Does Graham Gooch still hold the record for the most runs scored in a single Test?

Source: cricinfo

by SportsDiction – 28, September, 2020

Does Graham Gooch still hold the record for the most runs scored in a single Test? asked Amitayu Sengupta from India
The short answer is yes: Graham Gooch scored 456 runs – 333 and 123 – for England against India at Lord’s in 1990, which remains the most in a single Test. The record he broke was 380, by Greg Chappell, who made 247 not out and 133 for Australia against New Zealand in Wellington in 1973-74.

Since Gooch did it, three others have made 400 or more runs in a Test: Mark Taylor (334 not out and 92 for Australia against Pakistan in Peshawar in 1998-99), Kumar Sangakkara (319 and 105 for Sri Lanka v Bangladesh in Chittagong in 2013-14), and, of course, Brian Lara (400 not out for West Indies v England in St John’s in 2003-04.

Only Lara (501 not out for Warwickshire against Durham at Edgbaston in 1994) and Hanif Mohammad (499 for Karachi v Bahawalpur in Karachi in 1958-59) have scored more runs than Gooch in any first-class match. Next comes Don Bradman, who made up for being dismissed for 3 in the first innings by making 452 not out in the second for New South Wales against Queensland in Sydney in 1929-30.

Australia scored 482 for 5 on the first day against South Africa at the Adelaide Oval in 2012. Was that the highest total on the first day of any Test? asked Martin Gage from Australia
Australia hurtled to 482 for 5 in 86.5 overs on the first day against South Africa in Adelaide in 2012-13, mainly thanks to Michael Clarke, who was undefeated with 224 at the close; David Warner and Michael Hussey also made centuries.

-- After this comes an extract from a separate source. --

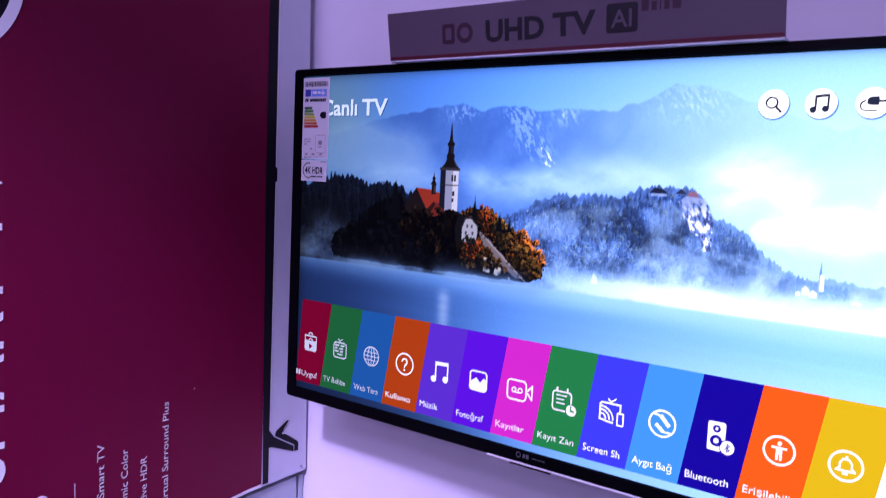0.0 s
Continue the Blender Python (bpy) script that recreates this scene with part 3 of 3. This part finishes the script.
    for x, v, r, hue in ((0.462, 0.452, 0.018, 1), (0.478, 0.470, 0.018, 1), (0.488, 0.495, 0.016, 1), (0.466, 0.495, 0.020, 0), (0.484, 0.525, 0.014, 0), (0.396, 0.385, 0.014, 2), (0.404, 0.41, 0.014, 2),
                         (0.424, 0.42, 0.014, 0), (0.436, 0.45, 0.014, 0), (0.372, 0.49, 0.015, 2), (0.383, 0.478, 0.012, 2)):
        rust = ((138, 98, 44), (226, 124, 48), (200, 84, 34))[hue]
        for piece in range(46):
            bx, bv = rng.uniform(-1, 1), rng.uniform(-1, 1)
            if bx * bx + bv * bv < 1:
                k = (0.74 + 0.30 * bx - 0.22 * bv) * rng.uniform(0.55, 1.2)
                crown(x + bx * r, v + bv * r * 1.6, r * rng.uniform(0.16, 0.3), (16, 10, 10), tuple(np.array(rust) * k), 1.0, 300)
    for x, v0, v1, w in ((0.379, 0.332, 0.42, 0.010), (0.442, 0.385, 0.43, 0.006), (0.221, 0.300, 0.42, 0.017), (0.205, 0.33, 0.4, 0.009), (0.425, 0.372, 0.43, 0.008)):
        lay((8, 14, 24), smooth(0.0, -0.003, np.abs(U - x) - w * np.clip((V - v0) / (v1 - v0), 0, 1) * (0.7 + 0.6 * value_noise(V * 140, U * 60))) * (V > v0) * (V < v1))
    lay((20, 20, 32), inside([(0.343, 0.43), (0.350, 0.392), (0.370, 0.392), (0.362, 0.425), (0.357, 0.47), (0.346, 0.47)]))
    lay((126, 132, 156), inside([(0.3570, 0.423), (0.3630, 0.402), (0.3735, 0.400), (0.3850, 0.420), (0.3860, 0.438), (0.3835, 0.462), (0.3570, 0.468)]))
    lay((46, 42, 56), inside([(0.3545, 0.428), (0.3620, 0.398), (0.3740, 0.396), (0.3880, 0.420), (0.3865, 0.424), (0.3730, 0.402), (0.3635, 0.404), (0.3570, 0.428)]))
    for wu, wv in ((0.365, 0.418), (0.3735, 0.418), (0.363, 0.437), (0.3755, 0.437)):
        lay((62, 62, 84), inside([(wu, wv), (wu + 0.0032, wv), (wu + 0.0032, wv + 0.009), (wu, wv + 0.009)]))
    for x in np.linspace(0.392, 0.474, 40):
        lay((138, 134, 150), smooth(0.0016, 0.0006, np.hypot(U - x, (V - 0.437 - (x - 0.392) * 1.43) / 1.745)) * 0.8)
    lay((190, 186, 196), np.clip(inside([(0.40, 0.50), (0.44, 0.535), (0.45, 0.555), (0.40, 0.54)]) * (fbm(A * 80, V * 50, 3) * 3 - 1.2), 0, 0.8))
    # mist before the island, reflections
    for cu, cv, r in ((0.367, 0.457, 0.007), (0.373, 0.466, 0.008), (0.381, 0.464, 0.007), (0.359, 0.466, 0.006)):
        crown(cu, cv, r * 0.6, (16, 18, 26), (44, 46, 44), 1.3, 300)
    lay((52, 84, 146), np.clip(np.exp(-((V - 0.556) / 0.026) ** 2) * (m1 * 1.9 - 0.45), 0, 0.55) * smooth(0.0, 0.1, U) * (1 - smooth(0.47, 0.53, U)))
    lay((104, 150, 214), np.clip(np.exp(-((V - 0.564) / 0.012) ** 2) * (m1 * 1.9 - 0.35), 0, 0.6) * smooth(0.0, 0.1, U) * (1 - smooth(0.47, 0.53, U)))
    lay((176, 190, 222), 0.34 * np.exp(-((U - 0.328) / 0.011) ** 2) * smooth(0.59, 0.63, V) * (1 - smooth(0.70, 0.76, V)) * (0.5 + fbm(A * 10, V * 70, 3)))
    lay((216, 232, 252), inside([(0.579, 0.536), (0.580, 0.520), (0.583, 0.508), (0.588, 0.520), (0.589, 0.536)]) * 0.45)
    wisp = fbm(A * 16 + V * 3, V * 11 + 30, 5)
    lay((168, 206, 252), np.clip((wisp - 0.46) * 3.0, 0, 0.6) * np.exp(-((V - 0.50) / 0.045) ** 2) * smooth(0.50, 0.58, U))
    img = img * (1 + 0.05 * (rng.rand(GH, GW, 1) - 0.5))
    # the strong contrast of a shop display
    level = np.clip(img @ np.array([0.3, 0.5, 0.2]) / 255, 0.004, 1)
    img = img * ((level + 0.85 * level * (1 - level) * np.minimum(2 * level - 0.92, 0)) / level)[..., None]
    # viewing-angle dimming painted into the picture, towards the far side and panel's corners
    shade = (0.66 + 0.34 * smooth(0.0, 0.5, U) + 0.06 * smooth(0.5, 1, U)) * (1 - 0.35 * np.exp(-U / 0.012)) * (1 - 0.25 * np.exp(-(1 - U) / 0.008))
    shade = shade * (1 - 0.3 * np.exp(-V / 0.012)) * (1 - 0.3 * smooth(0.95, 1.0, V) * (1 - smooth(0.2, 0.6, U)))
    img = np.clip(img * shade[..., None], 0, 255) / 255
    return np.where(img > 0.04045, ((img + 0.055) / 1.055) ** 2.4, img / 12.92)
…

There has been one higher total on the first day of a Test, also by Australia against South Africa: on the opening day of the series in Sydney in 1910-11, they ran up 494 for 6, with opener Warren Bardsley scoring 132 and skipper Clem Hill 191. South Africa bowled 99 overs that day.

The most runs on any day of a Test is 588, on the second at Old Trafford in 1936. England moved from 173 for 2 overnight to 571 for 8 declared, then India made 190 without loss before the close of a day on which around 140 overs were bowled.